The problem is that the threading has too much overhead to be useful here.(..as evident from the "sys" time taken.)
Yet, I've read in many places that merge sort is a good candidate for concurrency.
(Also, I'm not testing this on a very good computer now... When I can do so..(tomorrow), the results may improve. If you can test this on a juicy machine now, please do.)

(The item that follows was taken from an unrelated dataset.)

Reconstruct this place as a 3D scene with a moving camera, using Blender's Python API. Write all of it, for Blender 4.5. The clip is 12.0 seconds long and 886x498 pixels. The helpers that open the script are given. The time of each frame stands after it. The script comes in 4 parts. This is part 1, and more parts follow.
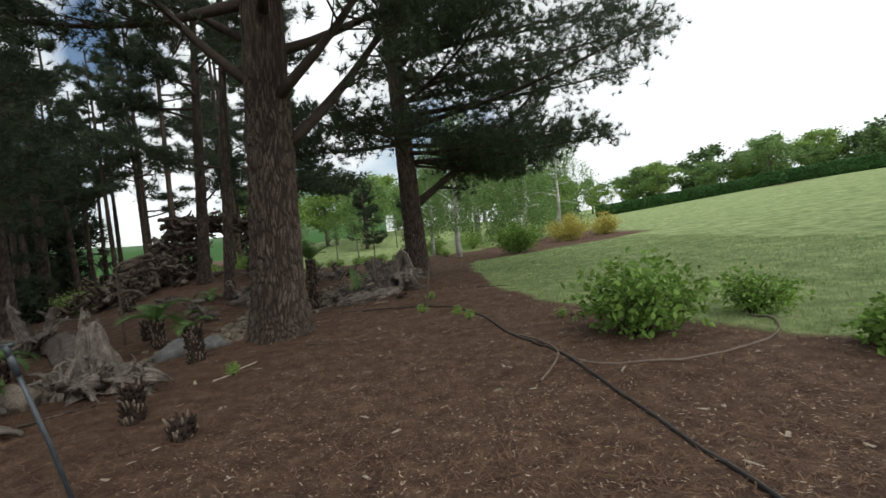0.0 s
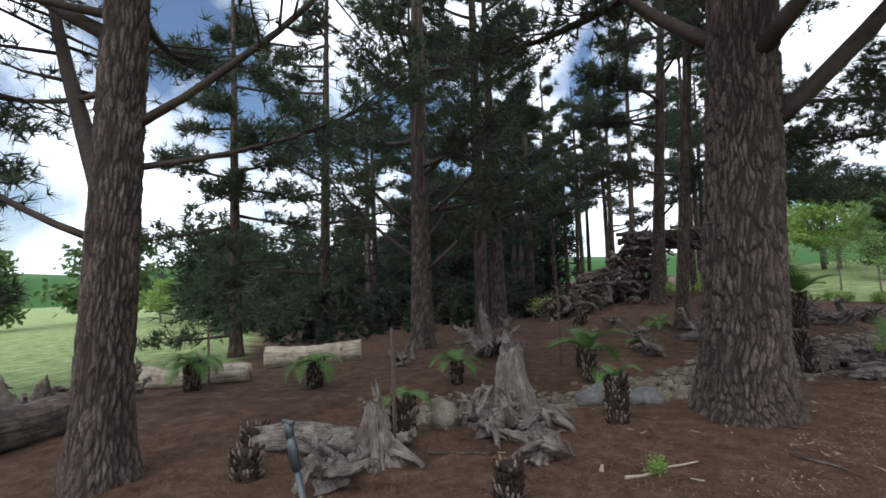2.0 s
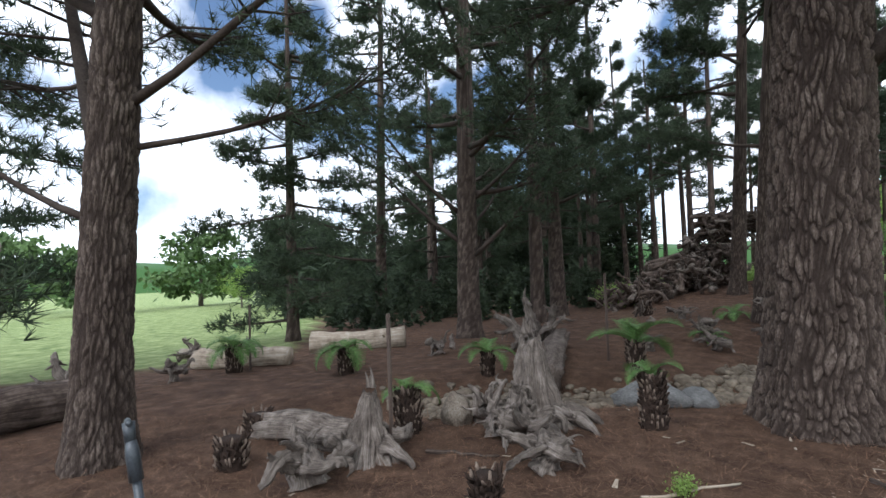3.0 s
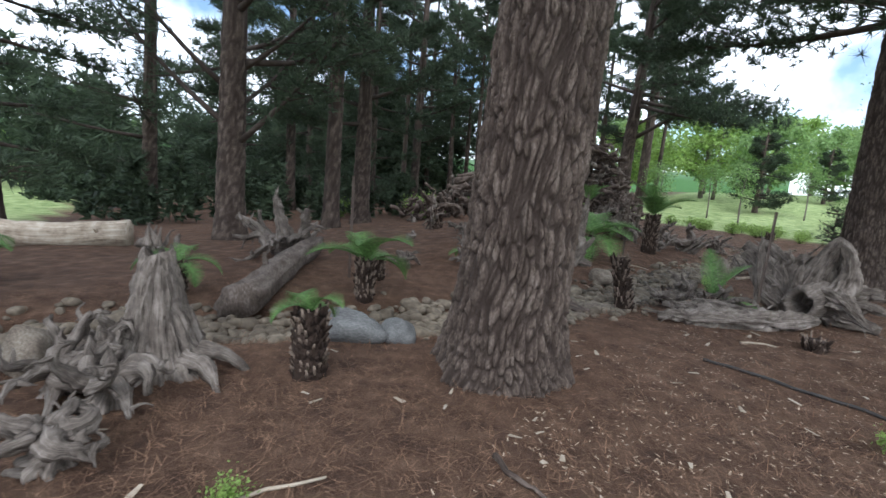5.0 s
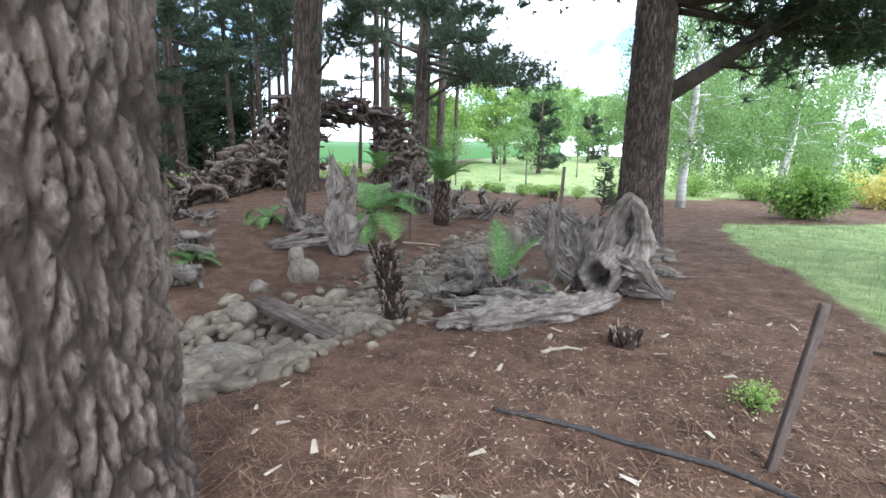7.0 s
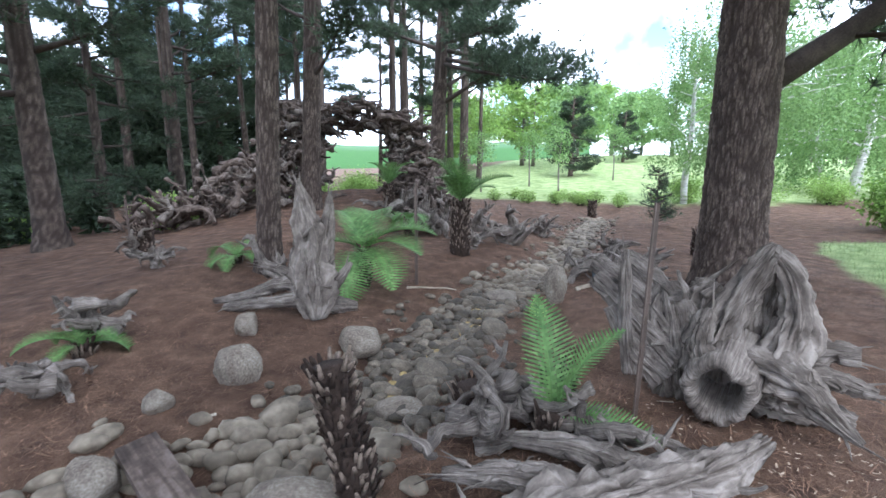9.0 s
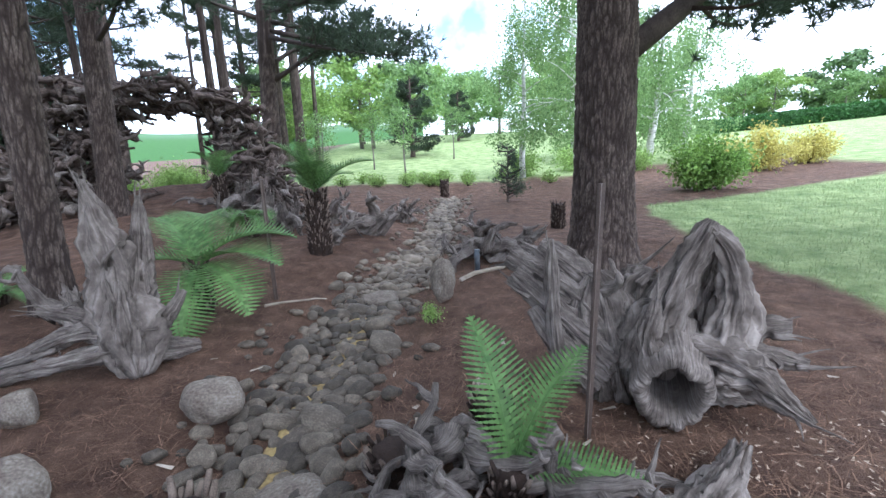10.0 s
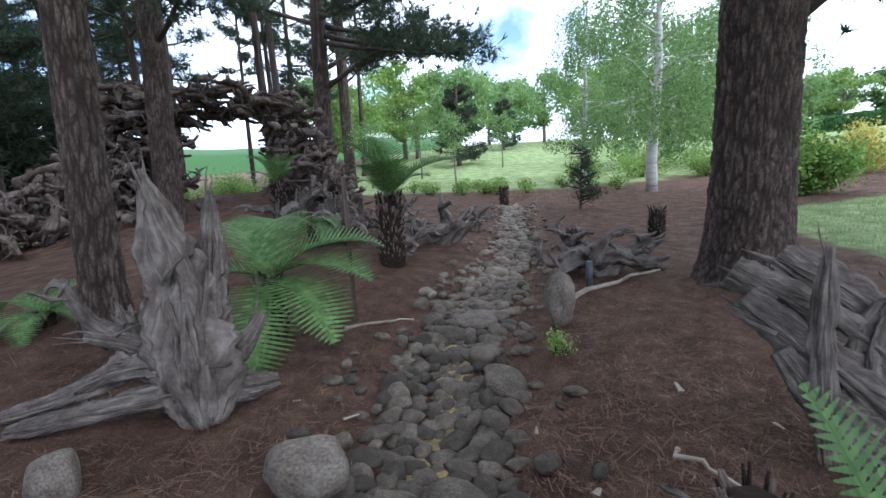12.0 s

I understand the following implementation could be little naive (any tips to improve is welcome).
Here is the code:
Code:
#include<algorithm>
#include<thread>
#include<cstdlib>
void merge_mix(int *array1,int count1,int* array2,int count2) //Merges and distributes the result over array1 and array2
{
int ptr_t(0),ptr_1(0),ptr_2(0); //offsets to temp, array1, array2
int * temp = new int[count1+count2];
while((ptr_1<count1) && (ptr_2<count2))
{
while((ptr_1<count1) && (*(array1+ptr_1)<=*(array2+ptr_2)))
{
*(temp+ptr_t++) = *(array1+ptr_1);
ptr_1++;
}
if (ptr_1<count1)
{
while((ptr_2<count2) && (*(array2+ptr_2)<=*(array1+ptr_1)))
{
*(temp+ptr_t++) = *(array2+ptr_2);
ptr_2++;
}
}
}
std::copy(array1+ptr_1,array1+ptr_1 + (count1-ptr_1),temp+ptr_t);
std::copy(temp,temp+count1,array1);
std::copy(array2+ptr_2,array2+ptr_2+(count2-ptr_2),temp+ptr_t);
std::copy(temp+count1,temp+count1+count2,array2);
delete [] temp;
}
void merge_sort(int data[],int size)
{
if(size==1)return;
if(size<10)
{
std::__insertion_sort(data,data+size);
return;
}
merge_sort(data,size/2);
merge_sort(data+size/2,(size+1)/2);
merge_mix(data,size/2,data+size/2,(size+1)/2);
return;
}
void threaded_merge_sort(int data[],int size)
{
if(size==1)return;
if(size<100)
{
std::__insertion_sort(data,data+size);
return;
}
std::thread foo(threaded_merge_sort,data,size/2);
std::thread bar(threaded_merge_sort,data+size/2,(size+1)/2);
foo.join();
bar.join();
merge_mix(data,size/2,data+size/2,(size+1)/2);
return;
}
int main(int argc,char** argv)
//arg1: Size of random int array.
//arg2: -t or -n ..threaded or normal
{
srand(time(NULL));
int* dat;
int n = atoi(argv[1]);
dat = new int[n];
for(int i=0;i<n;i++)
*(dat+i)=rand();
if(argv[2][1]=='t')threaded_merge_sort(dat,n);
else if(argv[2][1]=='n')merge_sort(dat,n);
}
Here is the testing script:
Code:
#!/bin/bash
#$1 has the number of ints to be sorted.
g++ a.cpp -std=c++0x -lpthread -o test
echo "Time Taken for normal version ($1 nos):"
time ./test $1 -normal
echo "Time Taken for threaded version ($1 nos):"
time ./test $1 -threaded
Result:
[manasij7479@manasijn ~]$ ./test.sh 10000
Time Taken for normal version (10000 nos):
real 0m0.013s
user 0m0.011s
sys 0m0.001s
Time Taken for threaded version (10000 nos):
real 0m0.315s
user 0m0.018s
sys 0m0.470s
(I also have another question about the merging part. Is it possible to skip the memory allocation and copy() ....and do all operations on the two arrays themselves ?)